By August 2013, the newly-reopened stadium was ready to host a show, and Mumford & Sons agreed to the booking. "They had a lot of faith in us," Luba said, acknowledging that the facility then was still in poor shape. Still, it passed the litmus test, the night was a huge success, and in both 2014 and 2015, Forest Hills hosted six shows.

In the meantime, Luba and his team have continued to make improvements. Forest Hills Stadium now sports entirely reconstructed aisles, modern seats, and new handrails. Each original concrete stairway has been fitted with soundproofing (although some neighbors have still complained about The Replacements' loud guitars and Lil' Wayne's lyrics). This year, the stadium has installed upgraded bathrooms and concessions stands and opened up the outer concourse level for the first time since '78. "One layer at a time has been made accessible, and we feel like this is the year when we finally reclaim the natural flow of how the stadium was meant to be used," Luba said.

"Technologically it's pretty close for 2016, but it still feels like it could be 1923 when you're in there," Luba said. "We worked pretty hard to keep that alive. It's not swanky, but it's pretty vibey.

With the main reconstruction tasks completed, the staff at Forest Hills is now free to focus on the details.

"This is the fun stuff," Luba said as he opened a door that lead to a small party area tucked beneath the stands. It's been dubbed the Raccoon Bar and is a relaxed hang-out space for workers who aren't on the clock during shows. The Bar started as an unused corner, but now sports a built-out bar, stools, and a small window slot with a view of the stage. "It's our personal hideaway," Luba said.

On the other side of the stadium's horseshoe arc, Luba pulled open the door to an unassuming porta-potty. Behind it was astroturf, twinkle lights, another bar, and a tall ceiling. Forest Hills employees call it the Porta-Party space (naturally) and use it as a dance area for those in the know. Like the rest of the stadium, the room's rough, unfinished character is part of the appeal.

Elsewhere, the stadium's old sign-painter's room has been repurposed into an artists' lounge, where family, tour staff, and friends of the artists can unwind in what feels like another era.

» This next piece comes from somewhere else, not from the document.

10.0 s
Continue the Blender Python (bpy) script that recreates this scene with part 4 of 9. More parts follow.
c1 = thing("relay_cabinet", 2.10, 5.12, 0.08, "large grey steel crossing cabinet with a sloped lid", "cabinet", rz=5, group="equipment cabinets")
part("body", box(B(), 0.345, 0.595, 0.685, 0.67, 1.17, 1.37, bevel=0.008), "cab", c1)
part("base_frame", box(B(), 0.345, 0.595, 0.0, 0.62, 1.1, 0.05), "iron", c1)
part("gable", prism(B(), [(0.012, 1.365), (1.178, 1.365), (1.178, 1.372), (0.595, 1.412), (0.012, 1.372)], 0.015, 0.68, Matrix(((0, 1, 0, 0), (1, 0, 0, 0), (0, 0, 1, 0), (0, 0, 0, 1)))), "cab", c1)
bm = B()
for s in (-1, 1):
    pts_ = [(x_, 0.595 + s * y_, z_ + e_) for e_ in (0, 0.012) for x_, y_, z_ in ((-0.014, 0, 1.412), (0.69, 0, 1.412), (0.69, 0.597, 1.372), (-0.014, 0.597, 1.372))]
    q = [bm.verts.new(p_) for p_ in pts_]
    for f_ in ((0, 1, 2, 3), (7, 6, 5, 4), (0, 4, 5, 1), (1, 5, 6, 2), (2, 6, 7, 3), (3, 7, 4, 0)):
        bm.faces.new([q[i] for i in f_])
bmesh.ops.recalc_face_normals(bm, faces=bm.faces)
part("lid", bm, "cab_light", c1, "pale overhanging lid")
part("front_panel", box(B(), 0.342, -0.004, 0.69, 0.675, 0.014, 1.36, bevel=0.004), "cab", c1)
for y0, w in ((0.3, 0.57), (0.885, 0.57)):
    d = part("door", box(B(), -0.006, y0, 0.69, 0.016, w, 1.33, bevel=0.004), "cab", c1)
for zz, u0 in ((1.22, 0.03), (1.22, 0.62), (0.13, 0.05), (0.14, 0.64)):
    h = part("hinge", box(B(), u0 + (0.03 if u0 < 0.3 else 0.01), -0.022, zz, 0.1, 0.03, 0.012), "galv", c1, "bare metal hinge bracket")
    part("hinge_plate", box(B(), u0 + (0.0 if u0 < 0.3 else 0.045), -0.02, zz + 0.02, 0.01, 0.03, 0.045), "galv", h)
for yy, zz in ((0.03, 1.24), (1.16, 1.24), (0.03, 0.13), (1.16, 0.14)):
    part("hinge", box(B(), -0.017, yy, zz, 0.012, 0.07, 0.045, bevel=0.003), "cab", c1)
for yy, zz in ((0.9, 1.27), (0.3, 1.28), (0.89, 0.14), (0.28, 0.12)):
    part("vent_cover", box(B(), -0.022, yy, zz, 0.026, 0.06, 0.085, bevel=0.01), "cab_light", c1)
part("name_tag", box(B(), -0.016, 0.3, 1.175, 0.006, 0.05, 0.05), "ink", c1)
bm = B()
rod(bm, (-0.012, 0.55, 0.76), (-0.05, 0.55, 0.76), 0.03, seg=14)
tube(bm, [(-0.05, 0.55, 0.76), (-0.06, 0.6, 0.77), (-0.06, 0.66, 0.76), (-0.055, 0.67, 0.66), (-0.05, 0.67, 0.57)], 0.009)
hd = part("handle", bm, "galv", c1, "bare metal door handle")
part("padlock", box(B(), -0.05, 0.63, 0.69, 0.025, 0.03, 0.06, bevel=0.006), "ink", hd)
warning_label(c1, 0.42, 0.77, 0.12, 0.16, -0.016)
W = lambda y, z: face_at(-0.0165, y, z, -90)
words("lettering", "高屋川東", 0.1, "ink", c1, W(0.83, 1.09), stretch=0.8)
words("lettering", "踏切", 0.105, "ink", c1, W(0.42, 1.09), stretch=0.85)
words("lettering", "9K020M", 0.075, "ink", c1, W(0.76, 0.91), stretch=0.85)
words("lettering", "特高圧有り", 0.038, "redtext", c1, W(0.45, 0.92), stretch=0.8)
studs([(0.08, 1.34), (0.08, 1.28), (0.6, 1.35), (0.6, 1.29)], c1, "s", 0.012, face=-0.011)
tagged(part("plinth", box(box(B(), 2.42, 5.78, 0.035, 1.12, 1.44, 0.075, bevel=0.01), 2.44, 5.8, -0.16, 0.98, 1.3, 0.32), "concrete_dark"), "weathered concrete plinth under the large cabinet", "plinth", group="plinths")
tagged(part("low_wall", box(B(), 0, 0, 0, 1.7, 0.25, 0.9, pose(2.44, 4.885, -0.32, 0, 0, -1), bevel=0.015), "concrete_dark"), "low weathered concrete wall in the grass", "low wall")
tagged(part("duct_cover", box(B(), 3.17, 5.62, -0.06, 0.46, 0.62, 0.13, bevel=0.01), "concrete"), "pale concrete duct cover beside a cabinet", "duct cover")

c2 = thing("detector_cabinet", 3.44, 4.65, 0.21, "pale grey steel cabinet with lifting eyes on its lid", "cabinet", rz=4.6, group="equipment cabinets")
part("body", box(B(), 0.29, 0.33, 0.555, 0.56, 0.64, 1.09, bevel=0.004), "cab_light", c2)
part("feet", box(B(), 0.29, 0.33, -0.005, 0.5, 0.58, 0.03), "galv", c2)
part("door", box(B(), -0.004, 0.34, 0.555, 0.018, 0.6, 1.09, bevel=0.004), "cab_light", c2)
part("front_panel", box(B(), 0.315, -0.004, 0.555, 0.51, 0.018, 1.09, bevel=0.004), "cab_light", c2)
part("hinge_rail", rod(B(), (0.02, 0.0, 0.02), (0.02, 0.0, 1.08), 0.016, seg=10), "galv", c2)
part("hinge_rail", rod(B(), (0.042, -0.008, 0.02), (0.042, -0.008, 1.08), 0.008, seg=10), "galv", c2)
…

Old equipment lays scattered about the room, and more than a dozen signs, painted with the names of tennis pros long gone, decorate the walls. For artists themselves, the backstage dressing rooms are found in a cabin hidden behind the stage; it's filled with memorabilia, including posters from those early Beatles and Dylan shows.

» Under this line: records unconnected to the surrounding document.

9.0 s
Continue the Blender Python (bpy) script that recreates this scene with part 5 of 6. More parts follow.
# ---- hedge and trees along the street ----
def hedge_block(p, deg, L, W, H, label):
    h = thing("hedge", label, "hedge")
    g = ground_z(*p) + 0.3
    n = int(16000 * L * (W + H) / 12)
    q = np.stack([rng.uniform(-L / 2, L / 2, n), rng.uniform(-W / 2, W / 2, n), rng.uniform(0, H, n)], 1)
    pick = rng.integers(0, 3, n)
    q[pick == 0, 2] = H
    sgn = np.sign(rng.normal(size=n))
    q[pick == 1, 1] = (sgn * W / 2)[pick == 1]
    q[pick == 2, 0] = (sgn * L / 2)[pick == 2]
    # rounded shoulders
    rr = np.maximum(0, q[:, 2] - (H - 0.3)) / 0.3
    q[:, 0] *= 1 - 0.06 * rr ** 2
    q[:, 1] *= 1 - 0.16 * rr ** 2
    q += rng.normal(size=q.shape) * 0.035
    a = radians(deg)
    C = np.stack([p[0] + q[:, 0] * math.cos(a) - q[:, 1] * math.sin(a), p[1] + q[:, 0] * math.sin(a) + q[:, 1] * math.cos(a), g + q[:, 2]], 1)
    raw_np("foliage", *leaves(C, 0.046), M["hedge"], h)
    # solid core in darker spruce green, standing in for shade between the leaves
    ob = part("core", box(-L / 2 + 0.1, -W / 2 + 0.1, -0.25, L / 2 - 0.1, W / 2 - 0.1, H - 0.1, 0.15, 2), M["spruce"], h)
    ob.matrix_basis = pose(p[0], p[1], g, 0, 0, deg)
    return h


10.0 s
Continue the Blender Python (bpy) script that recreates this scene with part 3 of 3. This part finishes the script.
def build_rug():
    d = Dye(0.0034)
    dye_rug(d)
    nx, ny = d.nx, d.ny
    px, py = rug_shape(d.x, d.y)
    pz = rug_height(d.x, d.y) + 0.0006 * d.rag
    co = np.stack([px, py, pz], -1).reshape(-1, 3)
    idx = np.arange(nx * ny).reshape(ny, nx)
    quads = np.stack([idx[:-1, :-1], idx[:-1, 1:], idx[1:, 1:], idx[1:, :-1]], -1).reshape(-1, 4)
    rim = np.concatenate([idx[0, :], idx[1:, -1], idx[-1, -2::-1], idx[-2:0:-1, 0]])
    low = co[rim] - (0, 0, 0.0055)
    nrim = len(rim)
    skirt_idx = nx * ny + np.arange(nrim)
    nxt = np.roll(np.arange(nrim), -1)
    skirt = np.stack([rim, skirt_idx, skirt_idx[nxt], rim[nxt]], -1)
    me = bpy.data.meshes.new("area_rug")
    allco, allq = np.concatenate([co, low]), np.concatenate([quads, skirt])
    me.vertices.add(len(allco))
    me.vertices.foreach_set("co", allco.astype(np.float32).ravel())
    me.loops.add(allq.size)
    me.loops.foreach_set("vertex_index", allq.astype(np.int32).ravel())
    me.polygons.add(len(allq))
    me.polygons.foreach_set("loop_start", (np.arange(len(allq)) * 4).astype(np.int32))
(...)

This year, Forest Hills boasts a lineup on par to the ones from its past, with Louis C.K., Van Morrison, Disclosure, Chris Stapleton, Flume, and Dolly Parton set to perform. What's more, Bob Dylan and Paul Simon will return to play shows, playing to the same arena they filled decades ago. That kind of longevity is what inspires Luba. "We spend a lot of time looking at the posters from '64 to '70, and we hope that 40 years from now people will look at posters from our run. And it'll hopefully seem just as epic."


How to get there:
Take the E, M, F, or R lines to the 71st Avenue Forest Hills station in Queens, then walk South on 71st Avenue under the train tracks. Or take the LIRR to the Forest Hills Station. Note: There is no parking on site. The stadium is located at 1 Tennis Place in Forest Hills.

Food and drink: Twist & Smash'd (Long Island City), Danny Brown's Lobster Rolls (Forest Hills), Arancini Bros (Brooklyn), Sunday Gravy , Nugget Spot (Manhattan), Four Boys, Cafe Cochera (Brooklyn), Bulldog Burger (Queens), Tuk Tuk Go (Brooklyn), Meltdown Gourmet , Bamboo Bites, Waffel de lys.